I love nibbling! I am so happy with small plates at a meal or numerous snacks throughout the day – I am not exactly your 3 meal a day girl. I am the person at a restaurant who asks everyone at the table to share with me so I can try a little bit of everything. This recipe is an easy one and it is perfect for adding to a tapas menu or the beginning of a meal, but not one to take for granted. It is one of those recipes that make you admire awesome ingredients. Quality matters here. The star ingredient is the olive oil. Choosing the right olive oil is somewhat a personal endeavor (kind of like choosing a favorite wine). Don’t just pick up the first bottle you see and certainly don’t go by price; just because it is the priciest bottle does not mean it is the best – which I should mention applies to most things in life.
For this recipe, I suggest using an extra virgin olive oil that comes from the first press of olives and is often greener in color. Extra virgin olive oil has a much lower acidity level than other olive oils so it works really well for salads, marinades, serving with bread and other uncooked uses. Olive oil is produced in many areas around the world and so differences exist there too. Generally, Spanish olive oils have a fruity and nutty flavor, while Italian olive oils have more of an herbal aroma and Greek olive oils tend to have a stronger flavor. You could also try a French or Californian olive oil as they are typically lighter in color and have a slightly milder flavor. It’s really up to you and something to explore. I personally have a few olive oils in my pantry, who said you have to pick one.

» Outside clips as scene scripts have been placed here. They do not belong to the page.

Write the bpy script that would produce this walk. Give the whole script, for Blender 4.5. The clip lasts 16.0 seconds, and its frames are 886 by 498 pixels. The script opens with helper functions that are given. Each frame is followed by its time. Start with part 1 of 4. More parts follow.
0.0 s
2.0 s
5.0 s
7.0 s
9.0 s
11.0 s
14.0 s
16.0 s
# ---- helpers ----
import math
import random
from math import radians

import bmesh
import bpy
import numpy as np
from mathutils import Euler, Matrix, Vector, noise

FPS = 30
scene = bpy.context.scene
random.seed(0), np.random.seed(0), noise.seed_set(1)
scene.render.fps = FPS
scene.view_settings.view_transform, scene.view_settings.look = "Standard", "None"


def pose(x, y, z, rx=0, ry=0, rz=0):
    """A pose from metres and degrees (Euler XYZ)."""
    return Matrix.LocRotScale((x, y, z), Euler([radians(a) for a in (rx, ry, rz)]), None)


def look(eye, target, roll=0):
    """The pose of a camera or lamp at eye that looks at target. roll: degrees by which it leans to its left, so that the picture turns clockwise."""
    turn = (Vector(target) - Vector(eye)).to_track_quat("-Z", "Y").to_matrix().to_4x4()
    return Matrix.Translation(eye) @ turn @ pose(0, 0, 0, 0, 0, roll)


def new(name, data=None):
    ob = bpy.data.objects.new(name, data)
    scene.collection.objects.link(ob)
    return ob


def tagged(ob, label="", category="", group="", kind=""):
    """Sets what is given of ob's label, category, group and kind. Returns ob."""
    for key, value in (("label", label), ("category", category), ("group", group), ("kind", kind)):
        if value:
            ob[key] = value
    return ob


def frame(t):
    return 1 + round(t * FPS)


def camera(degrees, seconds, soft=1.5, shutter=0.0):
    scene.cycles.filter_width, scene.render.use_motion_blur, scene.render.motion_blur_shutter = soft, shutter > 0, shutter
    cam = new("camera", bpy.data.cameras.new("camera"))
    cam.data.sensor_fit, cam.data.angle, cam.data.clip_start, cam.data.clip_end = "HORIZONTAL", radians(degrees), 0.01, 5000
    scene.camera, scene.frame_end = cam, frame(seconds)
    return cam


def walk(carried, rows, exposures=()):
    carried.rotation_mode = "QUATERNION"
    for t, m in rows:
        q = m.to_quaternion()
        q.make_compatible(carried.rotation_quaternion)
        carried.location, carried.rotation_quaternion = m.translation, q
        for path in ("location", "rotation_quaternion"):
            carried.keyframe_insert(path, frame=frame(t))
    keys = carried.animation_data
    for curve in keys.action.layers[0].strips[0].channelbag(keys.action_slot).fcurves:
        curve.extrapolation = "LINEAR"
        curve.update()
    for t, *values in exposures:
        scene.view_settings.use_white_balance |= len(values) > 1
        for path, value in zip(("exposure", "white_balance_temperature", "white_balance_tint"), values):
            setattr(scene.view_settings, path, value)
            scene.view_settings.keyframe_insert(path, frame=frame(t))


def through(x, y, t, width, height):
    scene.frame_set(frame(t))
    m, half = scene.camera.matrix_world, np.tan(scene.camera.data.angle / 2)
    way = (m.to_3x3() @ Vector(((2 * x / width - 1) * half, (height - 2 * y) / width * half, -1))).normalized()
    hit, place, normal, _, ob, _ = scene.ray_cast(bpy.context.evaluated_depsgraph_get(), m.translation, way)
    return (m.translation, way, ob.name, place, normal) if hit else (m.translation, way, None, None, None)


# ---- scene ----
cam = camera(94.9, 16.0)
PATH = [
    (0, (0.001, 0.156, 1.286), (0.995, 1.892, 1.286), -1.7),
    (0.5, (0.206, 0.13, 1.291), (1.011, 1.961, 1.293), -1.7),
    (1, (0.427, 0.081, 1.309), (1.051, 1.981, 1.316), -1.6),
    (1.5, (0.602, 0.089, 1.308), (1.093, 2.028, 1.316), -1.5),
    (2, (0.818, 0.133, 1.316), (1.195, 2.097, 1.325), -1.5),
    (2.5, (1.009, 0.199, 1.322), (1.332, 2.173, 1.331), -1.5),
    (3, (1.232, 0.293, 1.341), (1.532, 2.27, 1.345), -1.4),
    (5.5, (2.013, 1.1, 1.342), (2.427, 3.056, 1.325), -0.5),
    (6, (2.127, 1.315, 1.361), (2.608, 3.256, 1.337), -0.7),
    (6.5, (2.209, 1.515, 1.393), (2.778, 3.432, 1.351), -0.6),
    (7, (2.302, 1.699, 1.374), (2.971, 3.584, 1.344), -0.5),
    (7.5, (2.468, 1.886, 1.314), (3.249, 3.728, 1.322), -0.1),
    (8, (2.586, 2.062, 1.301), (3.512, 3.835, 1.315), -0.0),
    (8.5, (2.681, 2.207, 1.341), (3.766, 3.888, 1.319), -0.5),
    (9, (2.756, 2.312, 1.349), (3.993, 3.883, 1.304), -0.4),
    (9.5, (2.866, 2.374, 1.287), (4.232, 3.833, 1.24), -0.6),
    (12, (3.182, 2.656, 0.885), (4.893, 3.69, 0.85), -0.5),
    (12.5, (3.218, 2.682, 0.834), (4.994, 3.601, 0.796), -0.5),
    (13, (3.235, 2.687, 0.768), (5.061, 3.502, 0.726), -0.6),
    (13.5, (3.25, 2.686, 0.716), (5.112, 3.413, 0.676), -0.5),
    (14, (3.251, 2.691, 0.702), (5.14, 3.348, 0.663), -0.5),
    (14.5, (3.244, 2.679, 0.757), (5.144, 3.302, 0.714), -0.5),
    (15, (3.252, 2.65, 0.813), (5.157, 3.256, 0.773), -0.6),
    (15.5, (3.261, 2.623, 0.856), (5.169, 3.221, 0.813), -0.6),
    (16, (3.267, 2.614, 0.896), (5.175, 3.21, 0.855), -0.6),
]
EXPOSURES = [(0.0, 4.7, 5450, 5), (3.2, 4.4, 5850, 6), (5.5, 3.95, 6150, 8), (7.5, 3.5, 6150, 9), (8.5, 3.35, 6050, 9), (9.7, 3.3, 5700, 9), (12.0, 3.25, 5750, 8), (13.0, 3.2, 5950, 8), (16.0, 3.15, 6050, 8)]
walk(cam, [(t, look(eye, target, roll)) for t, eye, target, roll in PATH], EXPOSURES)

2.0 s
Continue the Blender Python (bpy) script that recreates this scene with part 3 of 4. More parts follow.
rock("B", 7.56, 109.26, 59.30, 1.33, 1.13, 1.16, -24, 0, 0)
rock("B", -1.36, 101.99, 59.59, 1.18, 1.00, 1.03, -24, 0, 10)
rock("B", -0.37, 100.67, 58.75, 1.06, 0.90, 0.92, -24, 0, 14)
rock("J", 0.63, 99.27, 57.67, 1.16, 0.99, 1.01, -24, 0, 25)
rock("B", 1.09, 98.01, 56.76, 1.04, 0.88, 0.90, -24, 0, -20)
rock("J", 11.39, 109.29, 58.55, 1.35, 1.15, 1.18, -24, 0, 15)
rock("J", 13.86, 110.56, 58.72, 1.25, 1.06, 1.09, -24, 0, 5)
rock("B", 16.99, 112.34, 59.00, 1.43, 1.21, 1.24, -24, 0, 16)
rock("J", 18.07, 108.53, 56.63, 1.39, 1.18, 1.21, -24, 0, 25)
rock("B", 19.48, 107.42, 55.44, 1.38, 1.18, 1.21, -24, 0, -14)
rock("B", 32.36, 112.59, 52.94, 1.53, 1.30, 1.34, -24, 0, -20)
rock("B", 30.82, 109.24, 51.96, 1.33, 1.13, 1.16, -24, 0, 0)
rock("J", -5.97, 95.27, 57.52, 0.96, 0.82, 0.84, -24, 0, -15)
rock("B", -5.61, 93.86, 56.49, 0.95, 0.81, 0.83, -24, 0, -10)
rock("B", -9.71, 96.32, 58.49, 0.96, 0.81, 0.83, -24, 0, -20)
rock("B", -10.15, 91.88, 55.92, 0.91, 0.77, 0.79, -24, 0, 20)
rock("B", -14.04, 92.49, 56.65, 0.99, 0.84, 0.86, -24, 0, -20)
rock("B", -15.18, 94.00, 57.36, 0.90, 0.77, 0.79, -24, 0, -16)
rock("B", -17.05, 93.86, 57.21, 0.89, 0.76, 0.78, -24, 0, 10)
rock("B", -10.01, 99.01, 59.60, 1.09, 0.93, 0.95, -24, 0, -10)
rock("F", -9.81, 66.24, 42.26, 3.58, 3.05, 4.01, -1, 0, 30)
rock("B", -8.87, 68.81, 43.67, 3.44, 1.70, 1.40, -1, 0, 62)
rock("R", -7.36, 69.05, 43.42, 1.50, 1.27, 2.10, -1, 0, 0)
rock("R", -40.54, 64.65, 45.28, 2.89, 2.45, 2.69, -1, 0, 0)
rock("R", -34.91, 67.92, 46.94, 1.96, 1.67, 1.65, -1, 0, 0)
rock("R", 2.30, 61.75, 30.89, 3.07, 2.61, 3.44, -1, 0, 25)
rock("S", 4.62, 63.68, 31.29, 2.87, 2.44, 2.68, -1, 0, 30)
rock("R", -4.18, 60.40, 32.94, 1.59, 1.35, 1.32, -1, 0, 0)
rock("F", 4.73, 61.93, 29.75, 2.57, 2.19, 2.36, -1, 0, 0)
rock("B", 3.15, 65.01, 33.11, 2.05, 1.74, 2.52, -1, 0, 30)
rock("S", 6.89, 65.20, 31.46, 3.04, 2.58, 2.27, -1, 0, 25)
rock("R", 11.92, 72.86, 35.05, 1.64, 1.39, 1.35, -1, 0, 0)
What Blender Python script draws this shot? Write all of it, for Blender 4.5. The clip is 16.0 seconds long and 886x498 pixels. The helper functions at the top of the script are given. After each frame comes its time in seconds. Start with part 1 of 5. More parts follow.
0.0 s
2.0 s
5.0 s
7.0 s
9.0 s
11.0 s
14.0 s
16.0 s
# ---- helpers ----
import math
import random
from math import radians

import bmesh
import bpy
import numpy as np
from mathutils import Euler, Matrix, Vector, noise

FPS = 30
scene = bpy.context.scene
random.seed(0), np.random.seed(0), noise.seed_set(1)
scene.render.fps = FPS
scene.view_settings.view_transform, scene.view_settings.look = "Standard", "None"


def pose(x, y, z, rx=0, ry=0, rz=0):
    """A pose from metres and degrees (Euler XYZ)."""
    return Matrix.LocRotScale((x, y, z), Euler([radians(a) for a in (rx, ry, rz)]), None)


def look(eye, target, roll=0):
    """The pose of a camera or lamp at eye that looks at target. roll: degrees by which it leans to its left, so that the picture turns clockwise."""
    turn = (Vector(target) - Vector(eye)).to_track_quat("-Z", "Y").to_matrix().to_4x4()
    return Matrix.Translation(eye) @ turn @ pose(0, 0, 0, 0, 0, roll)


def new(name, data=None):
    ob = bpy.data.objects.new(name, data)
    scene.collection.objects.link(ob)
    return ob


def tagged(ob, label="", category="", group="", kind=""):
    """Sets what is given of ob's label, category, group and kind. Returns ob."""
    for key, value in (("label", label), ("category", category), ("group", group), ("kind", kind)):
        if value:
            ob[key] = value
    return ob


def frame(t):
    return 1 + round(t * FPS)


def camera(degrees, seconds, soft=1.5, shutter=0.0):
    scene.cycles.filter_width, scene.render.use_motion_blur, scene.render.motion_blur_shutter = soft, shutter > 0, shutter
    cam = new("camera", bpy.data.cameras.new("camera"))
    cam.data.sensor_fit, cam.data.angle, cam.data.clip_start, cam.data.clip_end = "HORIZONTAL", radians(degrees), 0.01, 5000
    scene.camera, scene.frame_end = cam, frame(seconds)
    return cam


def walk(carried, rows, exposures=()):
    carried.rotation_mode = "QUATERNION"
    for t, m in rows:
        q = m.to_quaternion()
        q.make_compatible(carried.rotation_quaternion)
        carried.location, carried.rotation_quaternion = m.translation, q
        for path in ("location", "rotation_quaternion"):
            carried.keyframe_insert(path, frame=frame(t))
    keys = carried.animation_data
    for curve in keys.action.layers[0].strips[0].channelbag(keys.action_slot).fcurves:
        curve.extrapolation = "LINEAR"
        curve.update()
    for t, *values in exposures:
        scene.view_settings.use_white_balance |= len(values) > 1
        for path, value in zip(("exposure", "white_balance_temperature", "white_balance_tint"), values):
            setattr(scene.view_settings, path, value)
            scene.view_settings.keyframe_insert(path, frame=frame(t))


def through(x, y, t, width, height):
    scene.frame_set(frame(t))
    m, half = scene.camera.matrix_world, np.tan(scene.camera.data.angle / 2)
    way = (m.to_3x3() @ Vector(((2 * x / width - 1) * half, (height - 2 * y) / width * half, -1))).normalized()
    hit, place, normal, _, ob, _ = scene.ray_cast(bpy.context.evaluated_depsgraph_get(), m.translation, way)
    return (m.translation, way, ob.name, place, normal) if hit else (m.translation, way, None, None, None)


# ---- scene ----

Once you have found an olive oil, the rest is pretty simple. In this case, I have used thyme, lemon, garlic and red pepper flakes, but you can use whatever you wish. Add or replace rosemary for thyme or change it completely and use some fresh basil, it’s completely up to you and your own inspiration. I usually accompany the dipping oil with a rustic country or ciabatta loaf and place it in the middle of the table and let people tear pieces off of it as they wish…
| Thyme Dipping Oil |
- 1 finely minced garlic clove
- 2 teaspoons thyme leaves
- 2 teaspoons lemon zest
- 1 teaspoon of red pepper flakes
- 1/4 teaspoon salt
- 1/4 teaspoon freshly cracked black pepper
- 1/2 cup extra virgin olive oil
- Using a mortar and pestle crush the garlic, thyme, lemon zest, red pepper flakes and salt together. If you do not have a mortar and pestle, use a spoon to press the ingredients against the side of a bowl. Add the pepper and olive oil. Serve with your favorite loaf of bread.